Guidelines for choosing

When to use if-else

1. When conditions have explicit priority.
   Example: control signals with defined precedence.

if (priority_high) begin
    action = ACTION_HIGH;
end else if (priority_medium) begin
    action = ACTION_MEDIUM;
end else begin
    action = ACTION_LOW;
end

2. When the number of conditions is small (3–4 branches).

When to use case

1. When all conditions depend on the same signal (e.g., decoders, FSMs).

case (state)
    IDLE: next_state = LOAD;
    LOAD: next_state = EXECUTE;
    EXECUTE: next_state = IDLE;
endcase

2. When there are many conditions (5 or more), case provides better readability and efficiency.

Performance comparison

6. FAQ: Common Questions about the case Statement

Q1. Is a default case necessary?

A. Yes.
The default case defines behavior when none of the other conditions match. Without it, signals may take on undefined (x) values, leading to unexpected simulation or synthesis behavior.

Example:

case (sel)
    2'b00: out = 4'b0001;
    2'b01: out = 4'b0010;
    default: out = 4'b0000; // safe fallback
endcase

Q2. What is the difference between casex and casez?

A. casex ignores both x and z values, while casez ignores only z (high impedance).

• casex: Ignores x and z. Useful in simulation but not recommended for synthesis.
• casez: Ignores only z. Often used in decoder and bus designs.

Example:

casex (input_signal)
    4'b1xx1: action = 1; // ignore x
endcase

casez (input_signal)
    4'b1zz1: action = 1; // ignore z
endcase

Q3. How to choose between case and if-else?
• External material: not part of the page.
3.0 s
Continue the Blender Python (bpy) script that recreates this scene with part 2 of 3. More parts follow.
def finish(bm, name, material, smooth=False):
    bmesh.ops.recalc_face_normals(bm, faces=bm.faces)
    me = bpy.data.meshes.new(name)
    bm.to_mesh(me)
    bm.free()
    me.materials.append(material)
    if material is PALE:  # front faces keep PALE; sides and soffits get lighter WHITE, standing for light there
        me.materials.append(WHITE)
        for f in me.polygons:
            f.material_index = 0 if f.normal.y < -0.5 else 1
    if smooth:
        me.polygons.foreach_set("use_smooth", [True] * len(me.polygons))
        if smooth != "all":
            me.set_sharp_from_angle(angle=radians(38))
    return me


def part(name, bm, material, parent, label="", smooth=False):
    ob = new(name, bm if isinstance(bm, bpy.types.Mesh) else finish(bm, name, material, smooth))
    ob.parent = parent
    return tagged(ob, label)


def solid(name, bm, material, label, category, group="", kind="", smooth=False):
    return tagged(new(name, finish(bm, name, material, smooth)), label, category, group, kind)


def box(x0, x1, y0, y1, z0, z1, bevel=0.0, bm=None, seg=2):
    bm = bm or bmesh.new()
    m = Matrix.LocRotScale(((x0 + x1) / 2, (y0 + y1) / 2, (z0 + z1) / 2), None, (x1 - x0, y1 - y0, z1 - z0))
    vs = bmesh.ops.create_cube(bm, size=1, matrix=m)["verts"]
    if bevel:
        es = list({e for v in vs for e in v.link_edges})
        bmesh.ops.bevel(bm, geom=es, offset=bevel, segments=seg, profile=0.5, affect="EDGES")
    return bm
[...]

A. Use if-else when conditions have priority or when there are only a few branches. Use case when conditions depend on one signal or when handling many branches.
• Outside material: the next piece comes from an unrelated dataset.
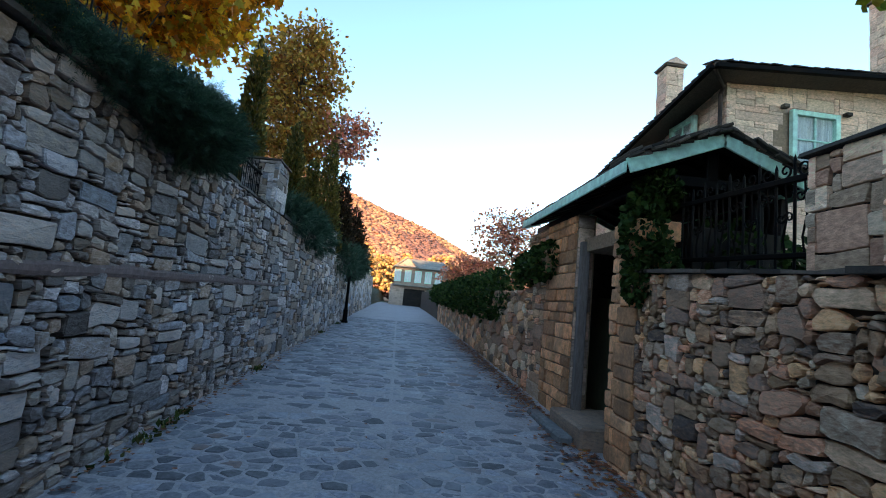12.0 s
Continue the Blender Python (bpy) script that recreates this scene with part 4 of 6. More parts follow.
# ---- street lamps ----
def street_lamp(at, turn, label="black iron street lamp with a four-sided scrolled lantern"):
    """A round post with a square lantern that widens upwards under a hipped sheet roof and a small square cap."""
    t = thing("street_lamp", at, label, "street lamp", "street lamps of the lane", turn)
    part("post", Geo().lathe(0, 0, [(0.15, 0), (0.15, 0.1), (0.11, 0.16), (0.095, 0.55), (0.11, 0.58), (0.075, 0.64), (0.062, 1.2), (0.058, 2.36)], 14), M_IRON, t)
    part("collar", Geo().lathe(0, 0, [(0.062, 2.34), (0.066, 2.38), (0.105, 2.44), (0.105, 2.455), (0.05, 2.47), (0.05, 2.52), (0.10, 2.57), (0.125, 2.6)], 12), M_IRON, t)
    z0, z1, z2 = 2.614, 2.99, 3.13
    r0, r1, rr = 0.129, 0.265, 0.312

    def cor(r, k, z):
        a = math.pi / 2 * k
        return Vector((r * math.cos(a), r * math.sin(a), z))
    lan = part("lantern_frame", Geo().tube([cor(r1, k, z1) for k in range(5)], 0.017, 5).tube([cor(r0, k, z0) for k in range(5)], 0.016, 5), M_IRON, t)
    part("base_plate", Geo().add([tuple(cor(r0 + 0.02, k, z0 - 0.025)) for k in range(4)] + [tuple(cor(r0 + 0.02, k, z0)) for k in range(4)], [(3, 2, 1, 0), (4, 5, 6, 7), (0, 1, 5, 4), (1, 2, 6, 5), (2, 3, 7, 6), (3, 0, 4, 7)]), M_IRON, lan)
    for k in range(4):
        part("corner_bar", Geo().beam(cor(r0, k, z0), cor(r1, k, z1), 0.026, 0.026, 0.004), M_IRON, lan, fix=False)
        a, b, c, d = cor(r0, k, z0), cor(r0, k + 1, z0), cor(r1, k + 1, z1), cor(r1, k, z1)
        inn = [v * 0.97 for v in (a, b, c, d)]
        inn = [Vector((v.x, v.y, w.z)) for v, w in zip(inn, (a, b, c, d))]
        part("glass_pane", Geo().add([tuple(v) for v in (a, b, c, d)] + [tuple(v) for v in inn], [(0, 1, 2, 3), (7, 6, 5, 4), (0, 3, 7, 4), (1, 5, 6, 2), (3, 2, 6, 7), (0, 4, 5, 1)]), M_FROST, lan, "pale glass pane, toned for the bright view behind it")
        out = (cor(1, k, 0) + cor(1, k + 1, 0)).normalized() * 0.008
        for sg in (-1, 1):                                                # two facing scrolls with tails on each pane
            for cx_, cz_, rad, flip in ((0.34, 0.50, 0.075, 1), (0.20, 0.80, 0.046, -1)):
                pts = []
                for q in range(26):
                    th = q / 25 * 7.2
                    ra = rad * (1 - q / 32)
                    f = cz_ + flip * ra * math.sin(th - 1.4) / (z1 - z0)
                    lo, hi = a.lerp(d, f), b.lerp(c, f)
                    wid = (hi - lo).length
                    u = 0.5 + sg * (cx_ * 0.5 + 0.04 - ra * math.cos(th - 1.4) / wid)
                    pts.append(lo.lerp(hi, u) + out)
                part("scroll", Geo().tube(pts, 0.0058, 4), M_IRON, lan)
        e0, e1, h0, h1 = cor(rr, k, z1 + 0.02), cor(rr, k + 1, z1 + 0.02), cor(0.07, k, z2), cor(0.07, k + 1, z2)
        dz = Vector((0, 0, 0.014))
        sheet = [e0, e1, h1, h0, e0 + dz, e1 + dz, h1 + dz, h0 + dz]
        part("roof_sheet", Geo().add([tuple(v) for v in sheet], [(3, 2, 1, 0), (4, 5, 6, 7), (0, 1, 5, 4), (1, 2, 6, 5), (2, 3, 7, 6), (3, 0, 4, 7)]), M_RUST, t, "rusty lantern roof sheet")
        g = Geo()
        for q in range(7):                                                # scalloped edge under the roof
            p = e0.lerp(e1, (q + 0.5) / 7)
            g.ball(tuple(p), 0.018, 6)
        part("scalloped_edge", g, M_RUST, t)
    part("vent", Geo().lathe(0, 0, [(0.06, z2 - 0.01), (0.055, z2 + 0.06)], 8), M_RUST, t)
    part("top_cap", Geo().add([tuple(cor(0.115, k, z2 + 0.05)) for k in range(4)] + [tuple(cor(0.115, k, z2 + 0.062)) for k in range(4)] + [(0, 0, z2 + 0.15)],
                              [(3, 2, 1, 0), (0, 1, 5, 4), (1, 2, 6, 5), (2, 3, 7, 6), (3, 0, 4, 7), (4, 5, 8), (5, 6, 8), (6, 7, 8), (7, 4, 8)]), M_RUST, t, "square rusty cap")
    part("bulb_holder", Geo().lathe(0, 0, [(0.03, 2.62), (0.03, 2.72), (0.045, 2.78), (0.045, 2.84), (0.01, 2.9)], 8), M_BAR, t, "pale bulb on its holder")
    return t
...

Q4. In which design phases is the case statement most effective?

A. It is most effective in FSMs and decoders where multiple conditional branches must be managed.

Q5. How do I enforce priority in case statements?
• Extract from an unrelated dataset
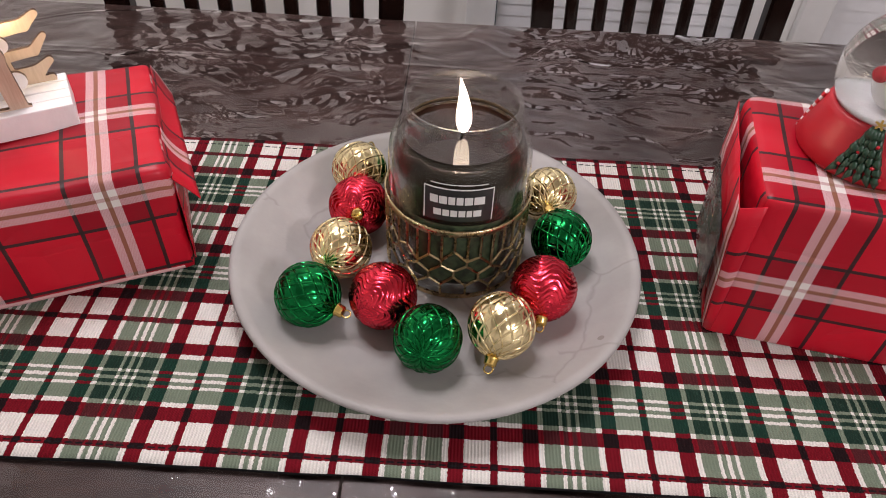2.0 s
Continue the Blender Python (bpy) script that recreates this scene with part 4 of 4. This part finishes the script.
# branch tips: x, z, thickness, and how far the tip curls up
LEFT = [(53, 258, 7.5, 1), (58, 244, 4.5, 0), (43, 233, 7.5, 4), (40, 213, 7.0, 4), (33, 193, 7.5, 2), (33, 176, 7.0, 1), (30, 159, 6.5, 1), (25, 139, 6.5, 1), (20, 116, 6.5, 2), (12, 92, 6.0, 3), (5, 67, 5.5, 3), (11, 47, 4.5, 1), (4, 37, 4.5, 2), (1, 26, 4.5, 0), (5, 8, 6.0, 0)]
RIGHT = [(106, 261, 6.5, 3), (100, 247, 4.5, 0), (114, 232, 6.0, 2), (121, 218, 5.5, 4), (123, 204, 5.0, 4), (130, 181, 4.0, 10), (149, 116, 3.6, 12), (157, 80, 4.8, 3), (161, 54, 4.2, 4), (161, 37, 3.4, 7), (160, 18, 4.5, 4), (158, 4, 5.0, 1)]


def fir_field(x, z):
    half = np.where(z > 222, 7 + (262 - z) * 0.46, 25 + (222 - z) * 0.12)
    d = np.maximum(np.abs(x - 82) - half, np.maximum(z - 262, -z - 0.5)) * 0.97
    d = np.minimum(d, strokes(x, z, [(82, 255, 82, 285, 6, 6)]))
    rows = [(112, 116, 131, 119, 10, 9), (108, 129, 131, 129, 7, 7), (110, 144, 132, 142, 14, 12), (132, 146, 139, 142, 9, 10), (128, 132, 134, 124, 8, 7)]
    for side, tips in ((1, LEFT), (-1, RIGHT)):
        for tx, tz, r, curl in tips:
            root, knee = 82 - side * 18, tx + side * (r + 9)
            rows += [(root, tz - 9 - curl, knee, tz - 5 - curl, r * 1.35, r * 1.05), (knee, tz - 5 - curl, tx + side * r * 0.8, tz - r * 0.4, r * 1.05, r * 0.62)]
    d = np.minimum(d, strokes(x, z, rows, 1.4))
    # sawn gaps between the branches, narrow at the trunk
    gaps = [(99, 201, 118, 210, 0.6, 2.2), (101, 178, 117, 175, 0.6, 2.6), (116, 103, 134, 107, 0.5, 1.8), (62, 178, 46, 178, 0.5, 1.6), (66, 238, 56, 240, 0.5, 1.6), (56, 158, 40, 166, 0.4, 1.6)]
    return np.maximum(np.maximum(d, -strokes(x, z, gaps)), -0.5 - z)


board("fir_tree", fir_field, (-4, -3), (176, 294), M["pine_ply"], 0.0400, "tall pine plywood fir tree with burnt edges")
top = part("tree_topper", cutout(lambda x, z: np.hypot(x - 82, z - 291) - 14.5 - 2.2 * np.cos(5 * np.arctan2(x - 82, z - 291)), (62, 268), (106, 314), 1.0, 0.0042), [M["pine_ply"], M["burnt"]], deer_set)
top.location = (0, 0.0355, BH)
part("red_gem", lathe([(0.0122, 0.0), (0.0115, 0.004), (0.0085, 0.008), (0.004, 0.0102), (0, 0.0108)], 40), M["ball_red"], top, "red glitter half ball", True).matrix_basis = pose(0.082, 0.0, 0.289, 90)
TWIGS_L = [(63, 196, 3.6), (58, 190, 2.4), (68, 181, 2.8), (64, 173, 3.0), (56, 160, 6.8), (54, 143, 6.6), (46, 124, 4.2), (32, 101, 7.5), (30, 82, 9), (28, 56, 9), (26, 12, 10)]
TWIGS_R = [(95, 196, 3.6), (96, 190, 2.6), (94, 181, 2.4), (98, 174, 2.6), (115, 161, 4.8), (127, 127.5, 4.8), (122, 102, 6.0), (128, 88, 7), (128, 66, 8), (130, 40, 9), (132, 12, 10)]


def small_fir_field(x, z):
    half = 3.6 + (206 - z) * 0.062
    d = np.maximum(np.abs(x - 79.5) - half, np.maximum(z - 207, -z - 0.5))
    d = np.minimum(d, np.maximum(np.abs(x - 82) - 44, z - 62))
    rows = []
    for tx, tz, r in TWIGS_L + TWIGS_R:
        mid = (tx + 80) / 2
        rows += [(80, tz - 1, mid, tz - 1.5 - r * 0.2, r, r), (mid, tz - 1.5 - r * 0.2, tx, tz + 0.6, r, r * 0.7)]
    d = np.minimum(d, strokes(x, z, rows, 1.2))
    return np.maximum(d, -0.5 - z)


board("small_fir_tree", small_fir_field, (8, -3), (150, 212), M["white_wood"], 0.0240, "white painted fir tree with burnt edges")
for x, y, z, energy in ((33, 0.0195, 97, 0.030), (122, 0.0195, 96, 0.040), (84, 0.0195, 72, 0.040), (110, 0.0295, 127, 0.024), (60, 0.0295, 124, 0.038), (30, 0.0295, 50, 0.060), (128, 0.0295, 54, 0.060), (72, 0.0295, 160, 0.020)):
    b = part("led_bulb", lathe([(0, -0.002), (0.0014, -0.0014), (0.002, 0), (0.0014, 0.0014), (0, 0.002)], 10), M["led"], deer_set, "warm white led bulb", True)
    b.location = (x / 1000, y, BH + z / 1000)
    place = deer_set.matrix_basis @ Vector((x / 1000, y, BH + z / 1000 + 0.004))
    lamp("led_light_source", "POINT", place, energy, (1.0, 0.82, 0.54), 0.0018)


# ---------------------------------------------------------------- square gift with the snow globe
QA = -10.4
gift2 = thing("gift_box", "square gift box wrapped in red tartan paper on the runner", "gift box", (0.204, -0.048, GZ), QA, "wrapped gifts")
QL, QD, QH = 0.132, 0.127, 0.896 - GZ
part("wrapped_body", soft_box(QL, QD, QH, 0.007, (12, 12, 12), 0.0030, 9.0), M["paper_b"], gift2)
part("side_panel", flap([(-0.0015, QD - 0.003, 0.006), (-0.0015, 0.0, 0.006), (-0.0120, -0.001, QH - 0.010), (-0.0050, QD - 0.004, QH - 0.005)], (0.03, 0.0, 0.12, 0.13)), M["paper_b"], gift2, "loose folded paper side")
part("front_fold", flap([(-0.0015, 0.0, 0.006), (0.004, -0.0008, 0.006), (0.004, -0.0008, QH - 0.0060), (-0.0120, -0.001, QH - 0.010)], (-0.004, 0.006, 0.008, QH - 0.015)), M["paper_b"], gift2, "folded paper corner")
part("bottom_fold", flap([(-0.0030, QD - 0.006, 0.008), (-0.0070, QD - 0.030, 0.055), (-0.0070, 0.030, 0.050), (-0.0030, 0.006, 0.008)], (0.0, 0.0, 0.08, 0.1)), M["paper_b"], gift2, "folded paper end")
part("clear_tape", flap([(-0.0095, 0.095, 0.028), (-0.0100, 0.006, 0.024), (-0.0150, 0.004, 0.095), (-0.0120, 0.090, 0.100)], (0, 0, 1, 1), 0.0003), M["film"], gift2, "crinkled clear tape")

globe = thing("snow_globe", "snow globe with a red base standing on the square gift", "snow globe", (0.291, 0.012, 0.8962), -33)
part("base", lathe([(0, 0.0), (0.0465, 0.0), (0.0478, 0.003), (0.0440, 0.015), (0.0388, 0.029), (0.0372, 0.0335), (0.0350, 0.0345), (0, 0.0345)], 72), M["globe_red"], globe, "red resin base", True)
GC, GR = 0.0572, 0.0410
sphere = lambda r, c, lo=-1.0: [(r * math.cos(q), c + r * math.sin(q)) for q in (math.asin(lo) + (math.pi / 2 - math.asin(lo)) * k / 28 for k in range(29))]
part("glass_ball", lathe([(0, GC - GR * 0.55)] + sphere(GR, GC, -0.55), 72), M["globe_glass"], globe, "clear water-filled glass ball", True)
part("snow_floor", lathe([(0.0335, 0.0352), (0.034, 0.0370), (0.026, 0.0385), (0.0, 0.0390)], 48), M["snow"], globe, "white snow bed", True)
man = bmesh.new()


def add_round(profile, at, index):
    old = set(man.faces)
    lathe(profile, 32, man, at)
    for f in man.faces:
        if f not in old:
            f.material_index, f.smooth = index, True


bead = lambda r: [(r * math.cos(q), r * math.sin(q)) for q in (math.pi * (k / 14 - 0.5) for k in range(15))]
add_round(bead(0.0130), (0.004, 0, 0.064), 0)
add_round(bead(0.0085), (0.004, 0, 0.081), 0)
add_round([(0.0078, -0.0024), (0.0094, 0.0), (0.0078, 0.0026)], (0.004, 0, 0.0745), 2)
add_round([(0, 0), (0.0105, 0), (0.0105, 0.0012), (0.0062, 0.0016), (0.0060, 0.0095), (0, 0.0097)], (0.004, 0, 0.0875), 3)
add_round([(0.0063, 0.0018), (0.0065, 0.0022), (0.0063, 0.0042)], (0.004, 0, 0.0875), 1)
for x in (-0.0075, 0.0155):
    add_round(bead(0.0042), (x, -0.0075, 0.069), 1)
for x, z in ((0.0015, 0.083), (0.0065, 0.083), (0.004, 0.068), (0.004, 0.062)):
    add_round(bead(0.0011), (x, -0.0080 if z > 0.08 else -0.0125, z), 3)
tagged(part("figurine", man, [M["snow"], M["globe_red"], M["resin_green"], M["black"]]), "small white winter figurine inside the snow globe", "figurine").matrix_basis = globe.matrix_basis @ pose(-0.004, -0.004, -0.0140) @ Matrix.Scale(1.05, 4)
fir = bmesh.new()
frng = random.Random(3)
for row in range(6):
    z, half = 0.006 + row * 0.0052, 0.0120 * (1 - row / 6.6)
    n = 6 - row // 2
    for k in range(n):
        off = (k / max(1, n - 1) * 2 - 1) * half if n > 1 else 0
        rr = 0.0468 - z * 0.27
        a = -math.pi / 2 + off / rr
        p = Vector((rr * math.cos(a), rr * math.sin(a), z))
        o = Vector((math.cos(a), math.sin(a), 0))
        side = Vector((-math.sin(a), math.cos(a), 0))
        tip = p + o * 0.004 - Vector((0, 0, 0.0045)) + side * off * 0.22
        tip += side * frng.uniform(-0.0016, 0.0016) + o * frng.uniform(-0.001, 0.001)
        tube([p + Vector((0, 0, 0.005)), p + o * 0.0024, tip], [0.001, frng.uniform(0.0022, 0.0036), 0.0004], 5, fir)
relief = part("tree_relief", fir, M["resin_green"], globe, "dark green fir tree relief", True)
relief.matrix_basis = pose(0, 0, 0, 0, 0, -2)
star = part("star", cutout(lambda x, z: np.hypot(x, z) - 2.2 - 1.5 * np.cos(5 * np.arctan2(x, z)), (-5, -5), (5, 5), 0.5, 0.0016), M["gold_paint"], relief, "gold star")
star.matrix_basis = pose(0, -0.0395, 0.0395, -15)
for k, (a, z) in enumerate(((-8, 0.010), (6, 0.014), (-3, 0.021), (4, 0.027), (11, 0.008))):
    q = radians(a * 1.6 - 90)
    rr = 0.0505 - z * 0.27
    part("berry", lathe([(0, -0.0014), (0.0010, -0.001), (0.0014, 0), (0.0010, 0.001), (0, 0.0014)], 10, at=(rr * math.cos(q), rr * math.sin(q), z)), M["globe_red"], relief, smooth=True)
for angle in (-176, -4):
    q = radians(angle)
    cane = part("candy_cane", tube([((0.0475 - z * 0.27) * math.cos(q), (0.0475 - z * 0.27) * math.sin(q), z) for z in (0.002, 0.010, 0.018, 0.026, 0.033)], 0.0016, 10), M["snow"], globe, "white and red striped candy cane", True)
    for k in range(5):
        z = 0.004 + k * 0.006
        r0, r1 = 0.0475 - z * 0.27, 0.0475 - (z + 0.003) * 0.27
        part("stripe", tube([(r0 * math.cos(q), r0 * math.sin(q), z), (r1 * math.cos(q), r1 * math.sin(q), z + 0.003)], 0.0018, 10), M["globe_red"], cane)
A. Since case evaluates in parallel, use if-else when explicit priority is required.

Q6. How can I optimize case statements?

A. Follow best practices:

1. Cover all possible conditions.
2. Always include a default case.
3. Use enumerations (typedef enum) for FSMs to improve readability.
4. Limit the use of wildcards (casex, casez).

7. Conclusion and Next Steps

The Verilog case statement is a powerful tool for expressing conditional logic in a concise and efficient way. In this article, we covered syntax, applications, troubleshooting, comparisons with if-else, and FAQs. Below is a summary of key takeaways and recommended next steps.

Key takeaways

• Basic syntax: Improves readability and requires a default case for safety.
• Applications: Useful for ALUs, FSMs, and decoders.
• Troubleshooting: Avoid omitting default, minimize casex/casez usage.
• Comparison: Use if-else for priority logic, case for multiple flat conditions.

Next steps for learning and design

1. Deeper study of Verilog

• Advanced FSM design.
• Writing synthesis-friendly HDL code.
• Exploring other conditional constructs (if-else, ternary operator).

2. Practical projects

• Small projects: Simple decoders, clock dividers.
• Medium projects: Vending machine FSM, simple ALU optimization.
• Large projects: FPGA-based real-time systems, multiprocessor communication units.

3. Simulation and verification

Use tools like ModelSim or Vivado to simulate and verify coverage of all case conditions, ensuring correct behavior.

4. HDL best practices

• Prioritize readability with comments.
• Avoid redundant conditions and ensure efficient circuit design.
• Use testbenches for thorough validation.